The Kubota M8 at a glance

  • Engine: Cummins B6.7 Performance Series, in 190- and 210-hp models. It delivers 5% more power and 31% more peak torque than previous designs with better fuel efficiency and lower emissions.
  • Transmission: Two options: a fully electronic 30X15 semi-powershift, or KVT unlimited range.
  • Hydraulics: Closed-center load sensing with standard implement pump flow of 31.7 gpm. Trailer brakes are standard.
  • Cab: Standard equipment includes 7-inch monitor screen on Command Center, sun roof, cab suspension, and eight halogen exterior lights.
  • Measurements: 114-inch wheelbase, 128-inch height, 19,150-lb shipping weight.

Where does the M8 fit?

Ron Parks, co-owner of First Choice Farm and Lawn Equipment in Union City, Tennessee, appreciates the new Kubota M8 tractor from two perspectives: as a dealer and as a farmer.

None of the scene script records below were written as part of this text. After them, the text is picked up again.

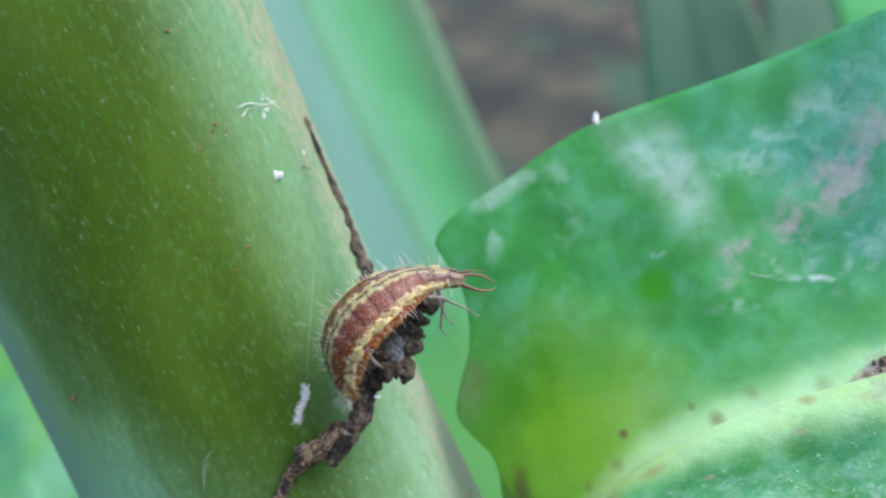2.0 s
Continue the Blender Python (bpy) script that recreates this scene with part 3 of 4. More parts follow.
RIB = [(-2.3, 38.4, -8.8), (0.2, 35.4, -6.9), (1.5, 33.6, -6.75), (2.0, 33.1, -6.15), (2.6, 33.0, -5.5), (3.2, 32.9, -4.88), (3.9, 32.75, -4.2), (4.8, 32.6, -3.45),
       (5.9, 32.45, -2.8), (7.3, 32.25, -2.1), (9.0, 32.1, -1.45), (11.6, 31.8, -0.65), (16.5, 31.4, 0.7), (26, 31.1, 3.3), (38, 31.6, 6.2)]
RIM = [(-2.5, 38.5, -8.2), (-0.35, 35.8, -5.6), (-0.2, 35.5, -4.6), (-0.28, 35.5, -3.85), (-0.7, 35.6, -3.1), (-1.35, 35.75, -2.6), (-1.92, 35.9, -1.85), (-1.8, 36.0, -0.8), (-1.42, 36.3, 0.8), (-1.6, 36.8, 2.6),
       (-2.4, 37.2, 4.1), (-2.82, 37.5, 5.0), (-1.9, 37.35, 6.1), (-0.2, 37.1, 7.1), (3.4, 36.5, 9.25), (9.4, 35.6, 11.1), (16.8, 34.3, 13.9), (26, 33.5, 18), (38, 34, 22)]
CREST = [(x, y - 0.03, z + 0.05) for x, y, z in RIB[2:]]
LOBE = [(-0.8, 32.0, -7.4), (-2.2, 31.0, -7.95), (-2.45, 30.7, -8.5), (-2.3, 30.4, -9.2), (-1.4, 30.0, -10.0), (0.5, 29.6, -11), (3, 29.2, -12.2), (6, 28.8, -13), (9, 28.7, -13.6), (12, 28.6, -14),
        (17, 28.6, -14), (26, 29, -12), (38, 30, -8)]


def ridge(w, width, middle=0.0):
    """The rib's swelling, middle millimetres from the seam."""
    return -0.5 * math.exp(-((w * width - middle) / 1.05) ** 2)


def build_leaf():
    leaf = thing("leaf", LEAF_BASE, "fleshy blue-green leaf with yellow base, pale midrib and brown scars", "leaf")
    v, f, uv = sheet(RIB, RIM, 150, 56, 0.45, lambda u, w, k: 0.4 * math.sin(math.pi * w) * min(1, k / 9) + ridge(w, k, -0.8), 0.22, 3.0, 0.24, even_out=0.85)
    blade_points = v[: len(v) // 2]
    part("upper_blade", v, f, M_LEAF, leaf, uvs=uv)
    v, f, uv = sheet(CREST, LOBE, 130, 56, 0.6, lambda u, w, k: -1.2 * math.sin(math.pi * w) * min(1, k / 9) + ridge(w, k, 0.8), 0.22, 9.0)
    part("lower_lobe", v, f, M_LOBE, leaf, "green basal lobe with painted white gloss patches", uvs=uv)
    v, f = tube([(-6.0, 41, -13), (-3.8, 39.6, -10.4), (-1.6, 37.9, -8.9), (0.2, 36.4, -7.6)], (1.6, 1.4, 1.1, 0.5), 24, 16, 0.05)
    part("leaf_stalk", v, f, M_LEAF, leaf, uvs=[(0, 0.0)] * len(v))

    def on_blade(x, z):
        """The nearest place on the blade's face, a hair in front of it."""
        near = sorted(blade_points, key=lambda p: (p.x - x) ** 2 + (p.z - z) ** 2)[:4]
        share = [1 / (0.01 + math.hypot(p.x - x, p.z - z)) for p in near]
        return Vector((x, sum(p.y * k for p, k in zip(near, share)) / sum(share) - 0.06, z))

    web = thing("web_scrap", on_blade(9.4, 3.05), "torn white scrap of cobweb lying on the leaf", "cobweb")
    main = [(8.9, 3.25), (9.3, 3.12), (9.8, 3.0), (10.4, 3.02), (11.0, 2.98), (11.6, 2.92)]
    for i in range(9):
        u = random.uniform(0, 0.85)
        line, off, lift, pace = [], random.uniform(-0.08, 0.08), random.uniform(-0.1, 0.14), random.uniform(0.06, 0.1)
        for k in range(4):
            p = spline([(x, z, 0) for x, z in main], min(1, u + k * pace))
            line.append(on_blade(p.x, p.y + off + lift * k * 0.33 + random.uniform(-0.02, 0.02)))
        part("thread", *tube(line, (0.003, 0.007, 0.006, 0.002), 10, 4, 0.6, i), M_SILK, web)
    for i in range(26):
        u = random.uniform(0, 1) ** 0.8
        p = on_blade(12.2 + 9 * u, 0.05 + 2.6 * u + random.uniform(-0.3, 0.25) - 0.9 * u * random.random())
        part("scab_crumb", *crumb(p, random.uniform(0.05, 0.15), i + 70.0, 7, 9), (M_PALE_BARK, M_BARK, M_RUST)[i % 3], leaf, "crumb of dry brown scab")
    for i, (x, z, r) in enumerate(((3.62, 9.42, 0.2),)):
        p = on_blade(x, z)
        v, f = lump(p, r * 0.7, i + 40.0, (1, 0.4, 1.4), 1.1, 6, 9)
        part("wax_fleck", v, f, M_SILK, leaf, "tiny white wax fleck")
    return leaf


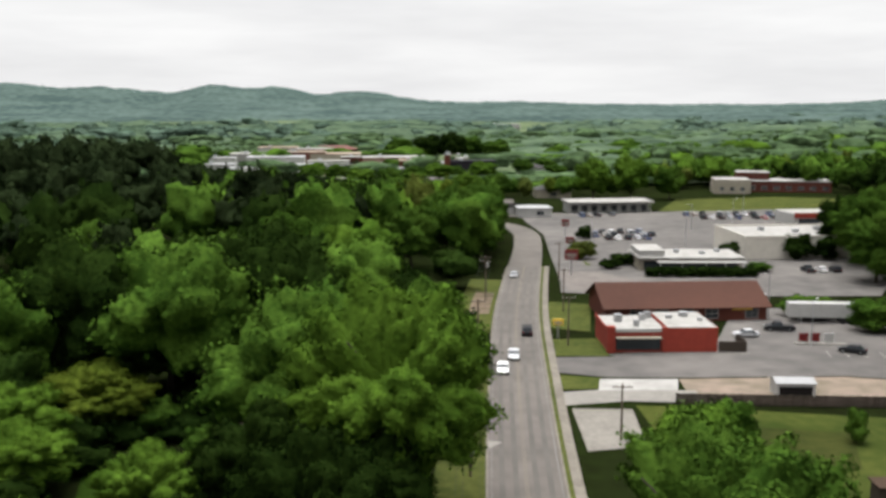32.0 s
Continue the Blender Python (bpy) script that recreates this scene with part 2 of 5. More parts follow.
POLE = mat("pole_wood", (0.1224, 0.0936, 0.0720), (0.0720, 0.0576, 0.0432), scale=3.0, bump=0.5, stretchy=(1, 1, 0.15))
STEEL = mat("galvanised_steel", (0.45, 0.46, 0.47), (0.34, 0.35, 0.36), scale=2.0, rough=0.45, metal=0.8)
RUBBER = mat("tyre_rubber", (0.022, 0.022, 0.022), (0.014, 0.014, 0.014), scale=8.0)
GLASS = mat("dark_window_glass", (0.035, 0.042, 0.048), (0.022, 0.026, 0.030), scale=0.5, rough=0.10, soft=0.3)
LAMPGLASS = mat("lamp_lens", (0.55, 0.55, 0.52), (0.45, 0.45, 0.42), rough=0.2)
TAILRED = mat("tail_lens", (0.30, 0.02, 0.02), (0.2, 0.015, 0.015), rough=0.2)
PAINT = {k: mat(k + "_car_paint", c, tuple(v * 0.85 for v in c), scale=0.8, rough=0.28 if k != "black" else 0.55, clear=0.6 if k != "black" else 0.0, soft=0.5 if k != "black" else 0.1) for k, c in {
    "white": (0.76, 0.76, 0.75), "black": (0.018, 0.018, 0.020), "silver": (0.40, 0.41, 0.42), "red": (0.36, 0.030, 0.028),
    "blue": (0.030, 0.060, 0.160), "grey": (0.12, 0.125, 0.13), "tan": (0.34, 0.29, 0.22)}.items()}
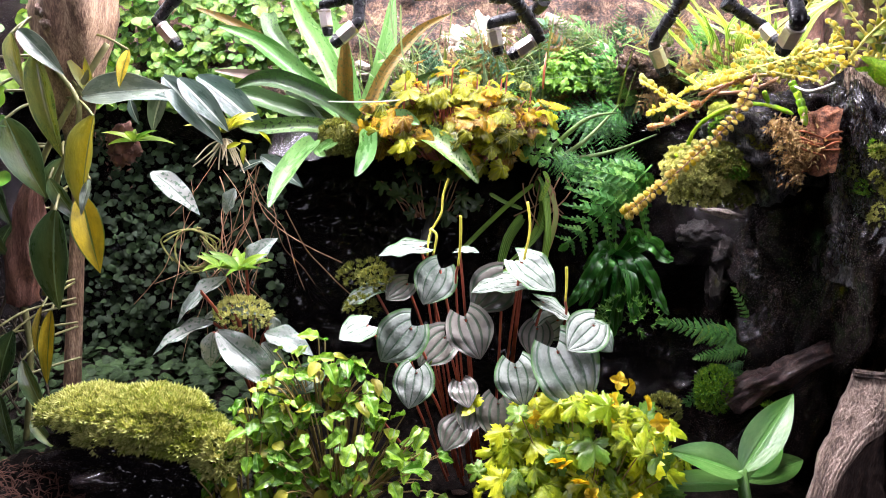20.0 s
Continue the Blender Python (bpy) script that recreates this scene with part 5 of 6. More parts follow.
for k, (b, t, u, dk, w) in enumerate((
    ((0.0379, 0.143, 0.3522), (-0.0043, 0.137, 0.351), (0, -0.12, 1), 0, 1.00), ((0.0541, 0.128, 0.3377), (0.0405, 0.106, 0.3097), (0.05, -0.9, 0.6), 0, 1.00), ((0.1223, 0.125, 0.3293), (0.0736, 0.119, 0.3346), (0, -0.12, 1), 0, 1.00), ((0.1171, 0.118, 0.3497), (0.1527, 0.102, 0.3313), (0.05, -0.6, 0.9), 0, 1.00),
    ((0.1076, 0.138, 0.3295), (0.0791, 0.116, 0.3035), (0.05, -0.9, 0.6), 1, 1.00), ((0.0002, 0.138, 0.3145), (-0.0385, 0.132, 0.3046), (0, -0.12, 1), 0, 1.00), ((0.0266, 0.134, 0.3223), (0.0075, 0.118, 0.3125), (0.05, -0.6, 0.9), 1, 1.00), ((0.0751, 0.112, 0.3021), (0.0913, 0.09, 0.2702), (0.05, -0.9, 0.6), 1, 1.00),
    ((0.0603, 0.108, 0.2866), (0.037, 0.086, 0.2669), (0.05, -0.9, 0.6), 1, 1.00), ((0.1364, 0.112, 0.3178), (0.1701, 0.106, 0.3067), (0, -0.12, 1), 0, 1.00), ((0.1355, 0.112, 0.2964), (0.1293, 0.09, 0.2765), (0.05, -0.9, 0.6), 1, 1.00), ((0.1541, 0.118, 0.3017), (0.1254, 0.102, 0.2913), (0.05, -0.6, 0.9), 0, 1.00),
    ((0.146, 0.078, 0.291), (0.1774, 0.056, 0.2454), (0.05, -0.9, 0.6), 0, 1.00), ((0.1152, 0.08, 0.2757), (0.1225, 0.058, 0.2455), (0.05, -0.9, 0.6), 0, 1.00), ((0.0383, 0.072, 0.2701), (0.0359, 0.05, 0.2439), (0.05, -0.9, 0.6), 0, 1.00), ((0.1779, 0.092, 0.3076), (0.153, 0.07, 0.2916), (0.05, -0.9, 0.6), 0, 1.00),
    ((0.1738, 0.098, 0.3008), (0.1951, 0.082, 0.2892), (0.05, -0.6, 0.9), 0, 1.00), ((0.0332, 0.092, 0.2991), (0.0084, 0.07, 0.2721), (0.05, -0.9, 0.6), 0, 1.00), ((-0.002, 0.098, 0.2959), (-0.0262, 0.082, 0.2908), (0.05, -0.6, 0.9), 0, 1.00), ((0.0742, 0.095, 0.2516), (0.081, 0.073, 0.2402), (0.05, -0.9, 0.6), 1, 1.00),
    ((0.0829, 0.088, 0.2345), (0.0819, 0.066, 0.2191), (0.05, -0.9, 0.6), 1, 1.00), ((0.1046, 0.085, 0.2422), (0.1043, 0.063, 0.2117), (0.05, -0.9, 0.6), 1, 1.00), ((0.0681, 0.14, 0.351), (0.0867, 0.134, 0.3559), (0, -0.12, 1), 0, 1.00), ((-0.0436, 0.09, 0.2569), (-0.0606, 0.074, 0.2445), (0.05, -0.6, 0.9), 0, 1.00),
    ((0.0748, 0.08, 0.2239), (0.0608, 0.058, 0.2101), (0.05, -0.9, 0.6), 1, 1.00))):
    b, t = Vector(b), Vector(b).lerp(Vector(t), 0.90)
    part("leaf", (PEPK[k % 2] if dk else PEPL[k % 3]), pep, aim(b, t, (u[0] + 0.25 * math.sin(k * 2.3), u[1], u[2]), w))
    foot = Vector((0.105 + (b.x - 0.105) * 0.35, 0.12 + 0.2 * (b.y - 0.12), 0.15))
    sg = Geo()
    sg.tube(spline([foot, foot.lerp(b, 0.55) + Vector((0, 0, 0.014)), b + (Vector(t) - b) * 0.06], 6), 0.0012, 7, False)
    part("stalk", sg.mesh("stalk", REDST), pep)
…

“Besides the dealership, we run some cattle and do some haying on our own,” he says. “What I like about the M8 is the class-leading size of the cab and the Cummins engine. It’s a very nice engine.

“I think the M8 is going to be a good fit for cattle ranchers who make hay and smaller row-crop farmers up to maybe the 1,000- to 1,200-acre range. We’ll use it on our farm as a haying tractor. That’s the wheelhouse it fits really well.”

In his area, Parks says hemp production is on the upswing on the small- and medium-size farms, and he expects the M8 to find a home there. “They run some heavier implements for weeding and planting that it should be able to handle really well.”